Pro supports up to 14 reference images for multi-image composition and up to 5 human reference images for character/identity consistency.

Batch Generation (for slides)

When generating multiple images (e.g. one per slide), loop sequentially and save with numbered filenames:

import os, time
from google import genai
from google.genai import types

client = genai.Client(api_key=os.environ["GEMINI_API_KEY"])
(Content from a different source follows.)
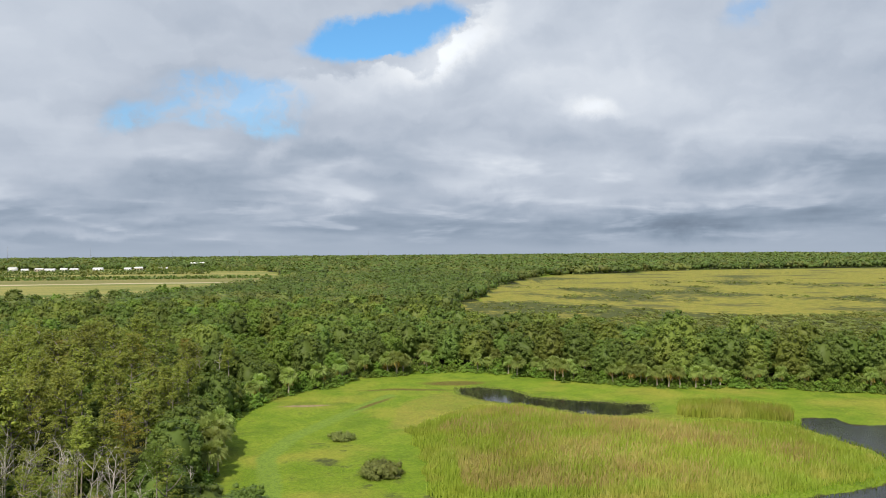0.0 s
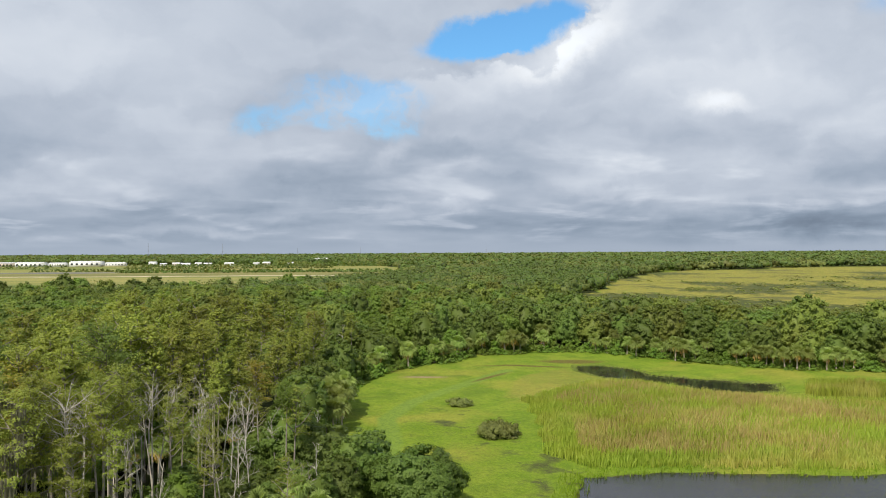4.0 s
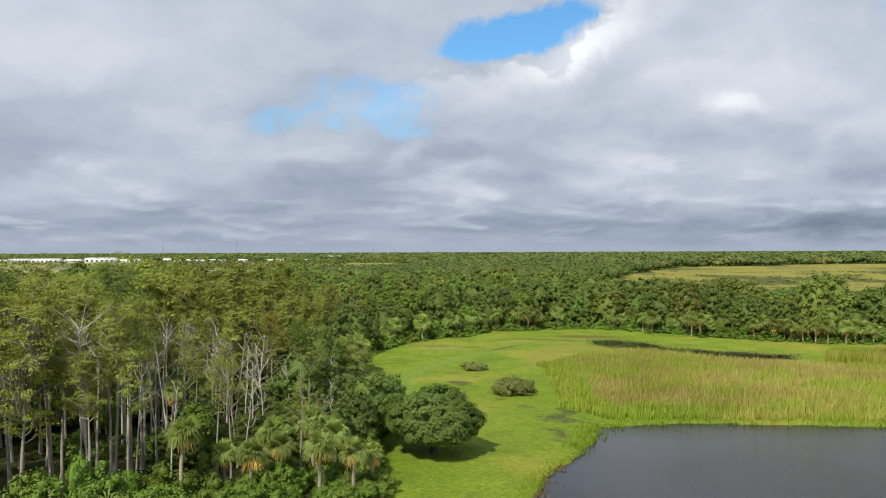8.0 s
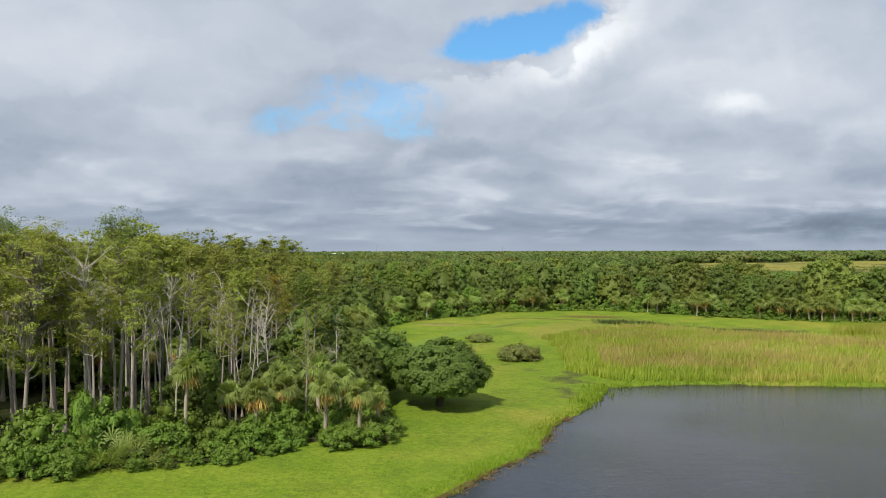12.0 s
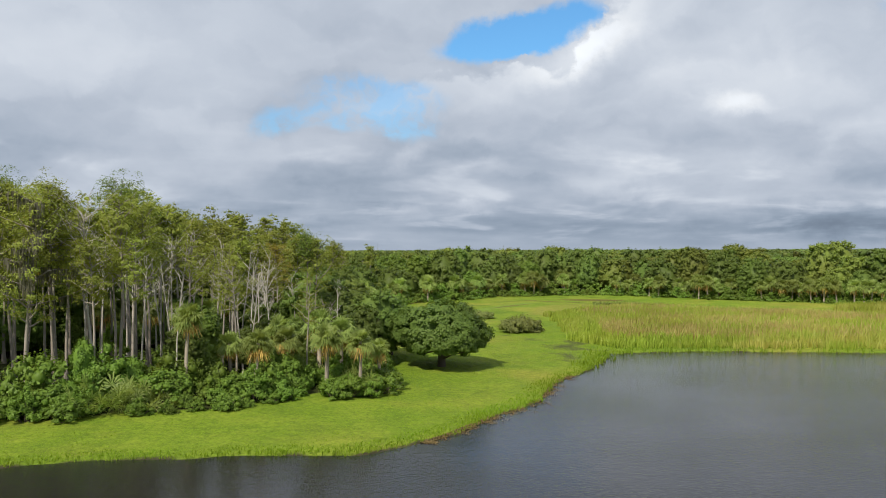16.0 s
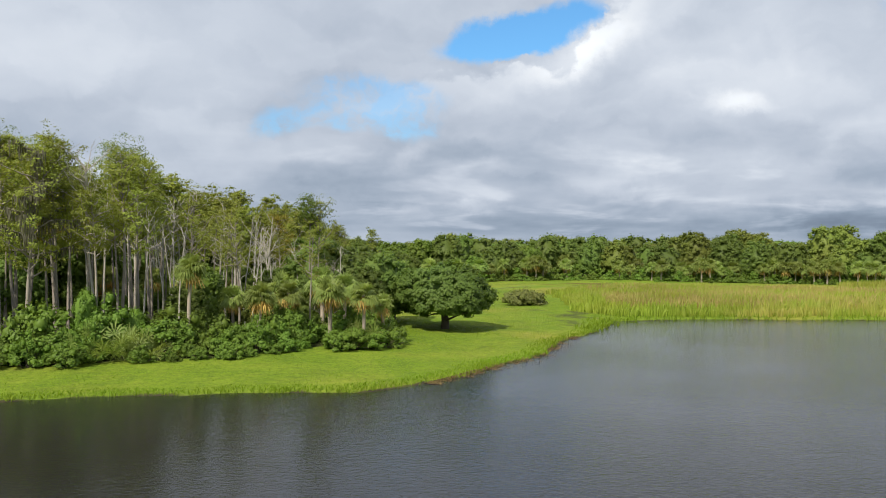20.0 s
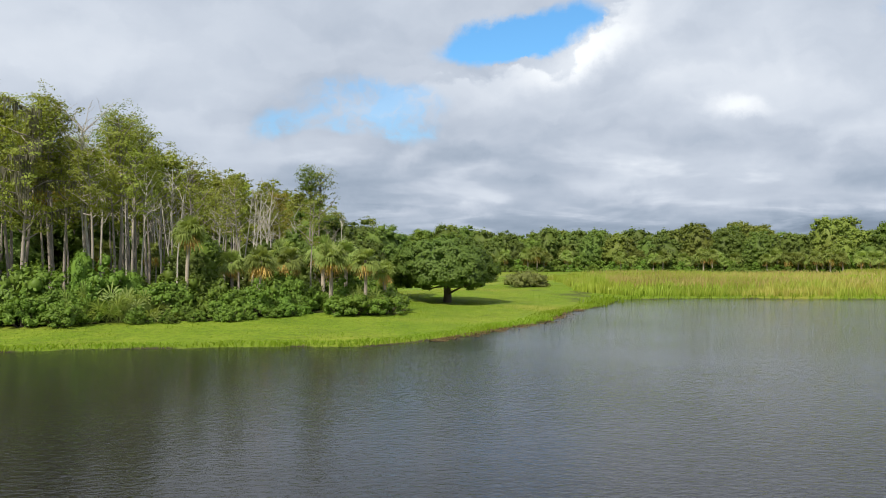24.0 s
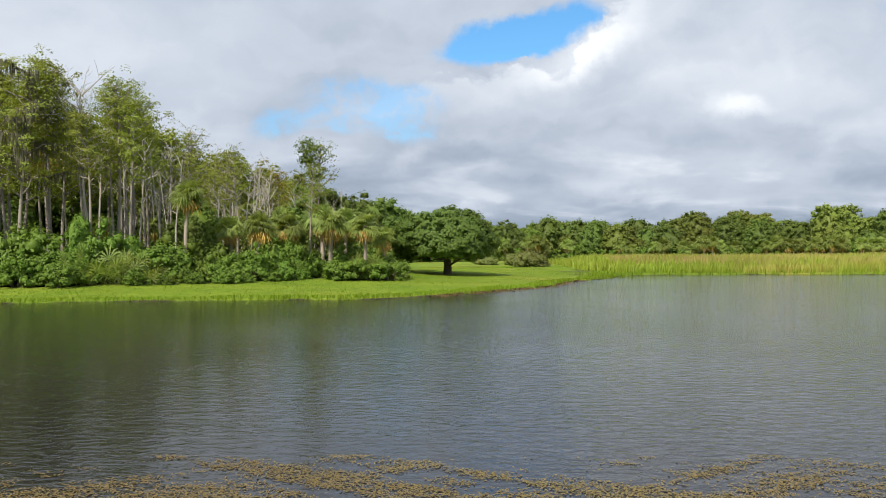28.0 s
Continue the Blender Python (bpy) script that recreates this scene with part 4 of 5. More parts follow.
    for x, y, s in ((-9.9, 79.8, 0.85), (-8.4, 80.3, 0.75), (-7.2, 82.0, 0.85), (-11.2, 79.0, 0.8), (-7.0, 84.4, 0.9)):
        put("shrub1", x, y, s)
    for x, y, s in ((-18.2, 152, 1.25), (-17.4, 156, 1.4), (-19.4, 158, 1.5), (-17.6, 161, 1.25), (-18.8, 165, 1.45), (-20.4, 154, 1.5), (-16.6, 148, 1.05), (-17.6, 143, 1.2)):
        put("far_palm0", x, y, s)
        TAKEN.append((x, y, 2.2))
    put("fresh0", -27.4, 90.5, 1.15, 1.05)
    put("fresh0", -37.4, 72.0, 0.5, 0.9)


plant_named()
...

prompts = [...]  # list of prompt strings

for i, prompt in enumerate(prompts, 1):
    response = client.models.generate_content(
        model="gemini-3-pro-image-preview",
        contents=prompt,
        config=types.GenerateContentConfig(
            response_modalities=["TEXT", "IMAGE"],
            image_config=types.ImageConfig(aspect_ratio="16:9"),
        ),
    )
    for part in response.candidates[0].content.parts:
        if part.inline_data is not None:
            with open(f"slide_{i}.png", "wb") as f:
                f.write(part.inline_data.data)
            break
    time.sleep(1)  # rate limit courtesy

Error Handling

  • Safety filter block: The model may refuse prompts it deems unsafe. Adjust the prompt to be less ambiguous (remove violent/adult/medical imagery language) and retry.
  • Empty response: If
    response.candidates
    is empty or has no image parts, the prompt may be too vague. Add concrete scene details and retry.
  • Rate limit (429): Back off with exponential delay. Default:
    time.sleep(2 ** attempt)
    .
  • Timeout: Set a reasonable timeout; Pro model may take 10–30s for complex prompts.

Prompt Best Practices

  • Structure: scene → subject → style → composition → constraints
  • Always specify art style: "flat vector illustration", "watercolor painting", "3D render", "photorealistic photograph"
  • Include lighting and mood: "soft diffused lighting", "dramatic rim light", "golden hour"
  • For text in images: quote exact text, specify font style and placement
  • For slide illustrations: add "negative space on [side]" to leave room for text overlay
  • Use English prompts even for non-English content (better generation quality)
  • Keep prompts under 500 words; be specific but not verbose

Style Consistency for Multi-Image Sets

When generating a series (e.g. slide deck), prepend a style prefix to every prompt:

Style prefix: "flat vector illustration, soft pastel color palette, clean lines, minimal detail, 16:9 widescreen"

Slide 1 prompt: "{style_prefix}, a wide establishing shot of a modern office building at sunrise"
Slide 2 prompt: "{style_prefix}, a close-up of hands typing on a laptop keyboard"

This ensures visual coherence across all generated images.